Australians worry as Deans looms

The selection of Robbie Deans as Wallabies coach is unlikely to be the popular choice.

Deans

undefined
Robbie Deans: Being interviewed by the ARU
[GALLO/GETTY]

The prospect of appointing a New Zealander as the next Wallabies coach has set alarm bells ringing in Australian rugby circles.

Former players and coaches have called on the Australian Rugby Union (ARU) to stick with an Australian instead of giving the job to a foreigner.

Five Australians, Laurie Fisher, Alan Jones, Ewen McKenzie, John Muggleton and David Nucifora, have all been interviewed for the job.

But New Zealand’s Robbie Deans is suddenly looming as the favourite after the ARU agreed to grant him a late interview when he missed out on the All Blacks position.

Second choice

Former Australia coach Eddie Jones said he had his doubts about whether Deans really wanted the job after losing out on his first choice.

“There is no doubt they have to try and find the right candidate, the only thing I’d question is does Robbie really want to coach Australia,” the South African assistant coach said.

“You’ve got to have someone who wants to coach Australia, not coach Australia because he missed out on another job.”

Jones’s comments came after McKenzie, who had previously worked as an assistant coach, said he feared a foreign coach might neglect the lower levels of club rugby for the sake of the national team.

“You need to get the rugby community on board and to do that you need to know who the people are, where the influence is and where the politics are at and that is something local coaches know more about than a foreign coach,” McKenzie said.

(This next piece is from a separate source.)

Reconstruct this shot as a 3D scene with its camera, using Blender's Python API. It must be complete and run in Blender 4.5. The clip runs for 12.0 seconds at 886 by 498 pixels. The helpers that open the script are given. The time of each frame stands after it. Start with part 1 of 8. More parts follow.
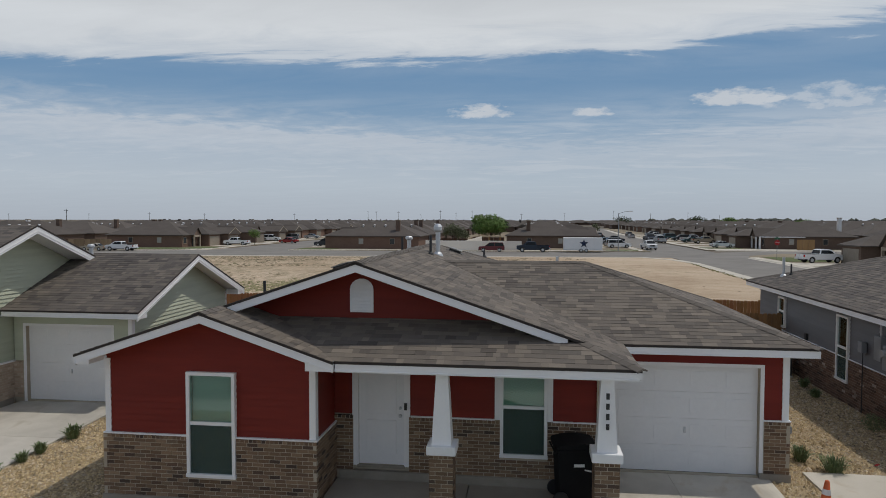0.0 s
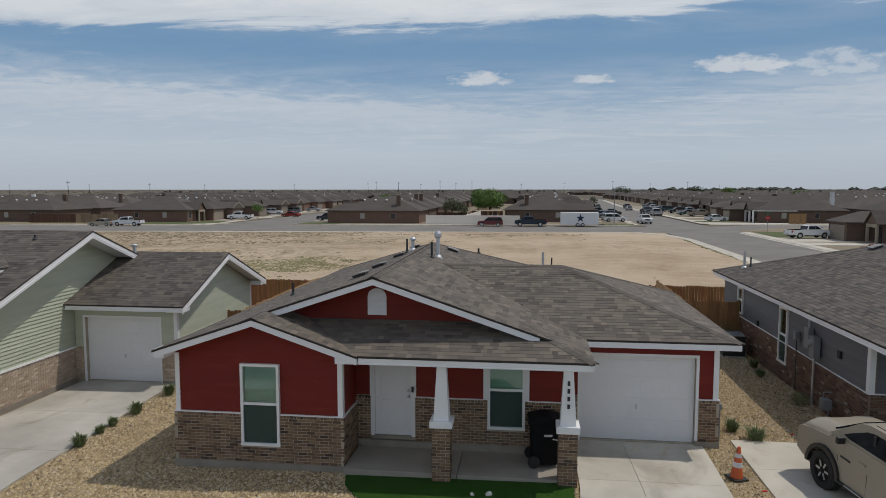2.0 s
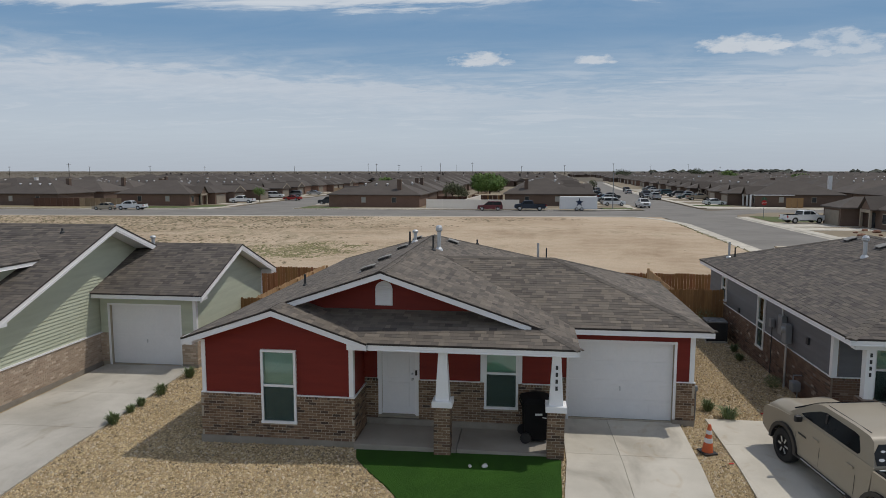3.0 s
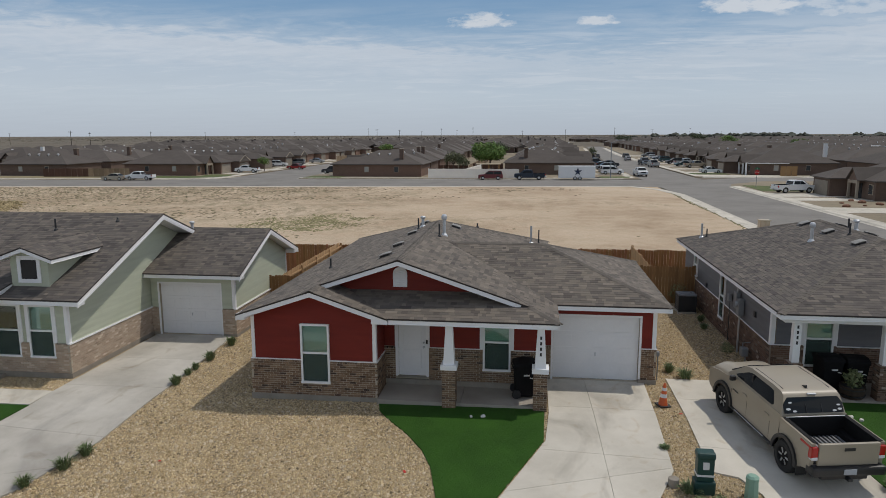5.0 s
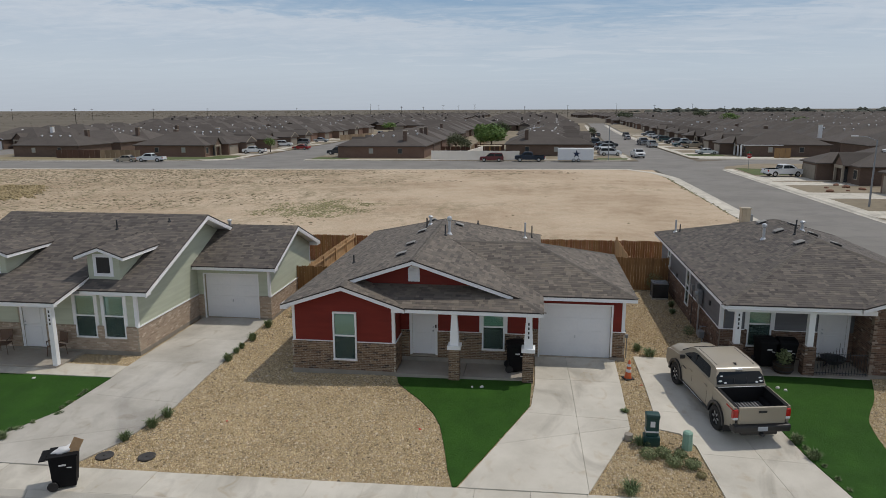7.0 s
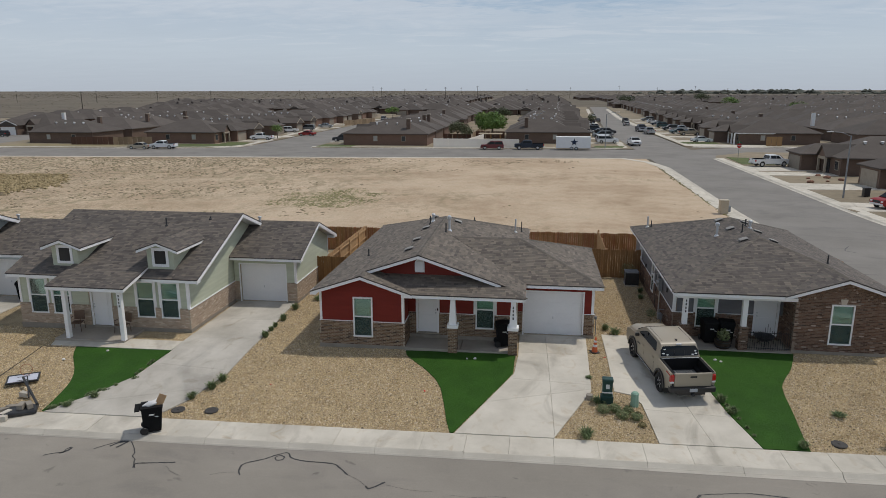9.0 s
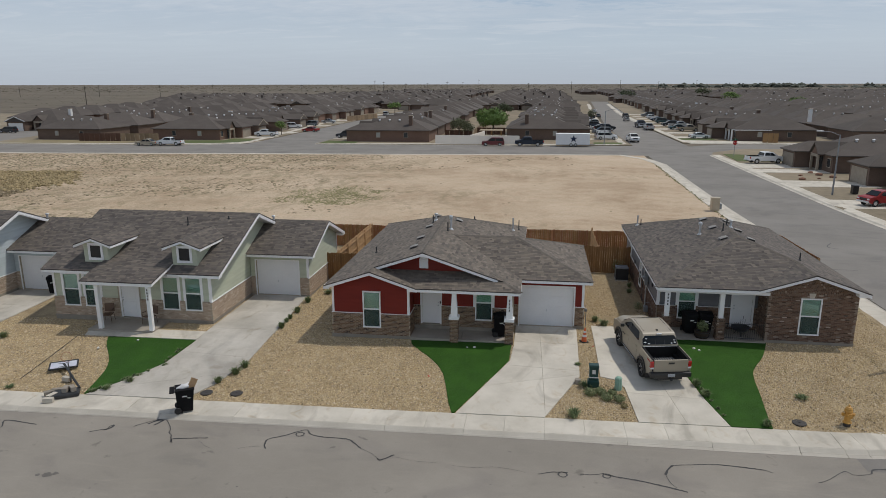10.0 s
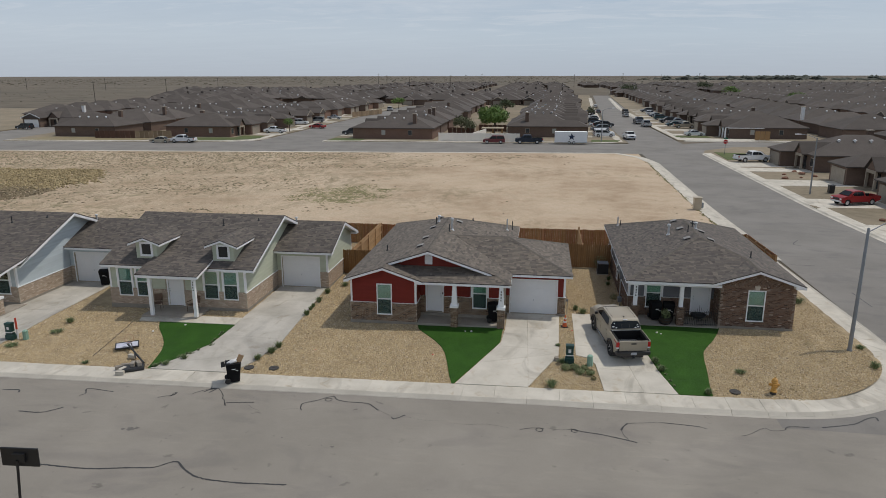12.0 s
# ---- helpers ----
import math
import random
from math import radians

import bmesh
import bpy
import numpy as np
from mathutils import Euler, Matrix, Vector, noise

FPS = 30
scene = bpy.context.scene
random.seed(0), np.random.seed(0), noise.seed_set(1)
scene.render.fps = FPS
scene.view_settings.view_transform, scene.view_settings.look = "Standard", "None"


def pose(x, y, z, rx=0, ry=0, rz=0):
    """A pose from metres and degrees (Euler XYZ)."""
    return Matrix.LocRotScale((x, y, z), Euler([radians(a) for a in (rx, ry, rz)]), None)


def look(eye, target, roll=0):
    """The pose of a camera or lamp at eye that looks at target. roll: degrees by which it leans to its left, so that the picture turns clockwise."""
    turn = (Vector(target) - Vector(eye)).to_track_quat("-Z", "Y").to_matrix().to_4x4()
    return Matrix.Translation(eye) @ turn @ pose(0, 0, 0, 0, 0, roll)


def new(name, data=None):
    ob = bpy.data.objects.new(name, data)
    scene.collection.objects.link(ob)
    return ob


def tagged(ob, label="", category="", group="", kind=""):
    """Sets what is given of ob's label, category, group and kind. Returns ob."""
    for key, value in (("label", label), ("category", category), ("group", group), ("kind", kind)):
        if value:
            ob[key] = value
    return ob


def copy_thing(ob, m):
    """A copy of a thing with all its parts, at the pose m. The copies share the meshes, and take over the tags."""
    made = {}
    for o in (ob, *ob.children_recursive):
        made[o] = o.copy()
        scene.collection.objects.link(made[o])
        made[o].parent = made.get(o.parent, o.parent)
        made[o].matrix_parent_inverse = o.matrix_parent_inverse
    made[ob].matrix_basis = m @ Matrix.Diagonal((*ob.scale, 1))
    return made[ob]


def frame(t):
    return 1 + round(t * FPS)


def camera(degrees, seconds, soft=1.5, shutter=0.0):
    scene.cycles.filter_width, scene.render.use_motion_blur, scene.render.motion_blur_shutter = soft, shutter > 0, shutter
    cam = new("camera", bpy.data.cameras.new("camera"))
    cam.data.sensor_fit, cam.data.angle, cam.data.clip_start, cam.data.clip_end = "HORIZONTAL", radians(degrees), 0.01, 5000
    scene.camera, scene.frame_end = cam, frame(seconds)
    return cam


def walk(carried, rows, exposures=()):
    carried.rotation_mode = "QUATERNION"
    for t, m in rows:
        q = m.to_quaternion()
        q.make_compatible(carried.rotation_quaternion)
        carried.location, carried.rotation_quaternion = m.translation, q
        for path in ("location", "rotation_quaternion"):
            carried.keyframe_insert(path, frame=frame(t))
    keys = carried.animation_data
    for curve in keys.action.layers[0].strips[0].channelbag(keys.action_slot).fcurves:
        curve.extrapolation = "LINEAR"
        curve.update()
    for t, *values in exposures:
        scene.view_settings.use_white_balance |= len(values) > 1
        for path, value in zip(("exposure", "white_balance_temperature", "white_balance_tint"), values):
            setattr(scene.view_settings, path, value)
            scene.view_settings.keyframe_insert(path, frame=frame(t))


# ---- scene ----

“To come in from the outside, yeah, you can handle the team, but what about the rest of it? You’re not going to know anyone, you won’t know the personalities.”

‘Against nature’

Former Wallabies lock-turned newspaper columnist Peter Fitzsimons said it would be a “dark day” for Australian sport if a New Zealander was made coach of the Wallabies.

“Deans is a fine man, a great coach, a credit to rugby and everything else you’d want in a national coach, except one thing. He is not of the nation he is coaching,” Fitzsimons wrote in the Sydney Morning Herald.

“Certainly, that does not worry the football crowd, or most of the test cricketing nations, who are always happy to have a well-credentialed foreigner.

“But the Wallabies having a former All Black as coach, a New Zealander? Us, against our most cherished rivals, hauling up the white flag and saying that, yes, you’re right, you are the superior rugby nation, so superior that we are reduced to taking your second-best coach and making him our best coach?

“It is against nature. I want it stopped. You want it stopped. Let’s stop it.”

Deans will be interviewed by the ARU this week with a decision on the coach expected before Christmas.

The position became available after John Connolly stood down following the Wallabies’ quarter-finals exit at this year’s World Cup.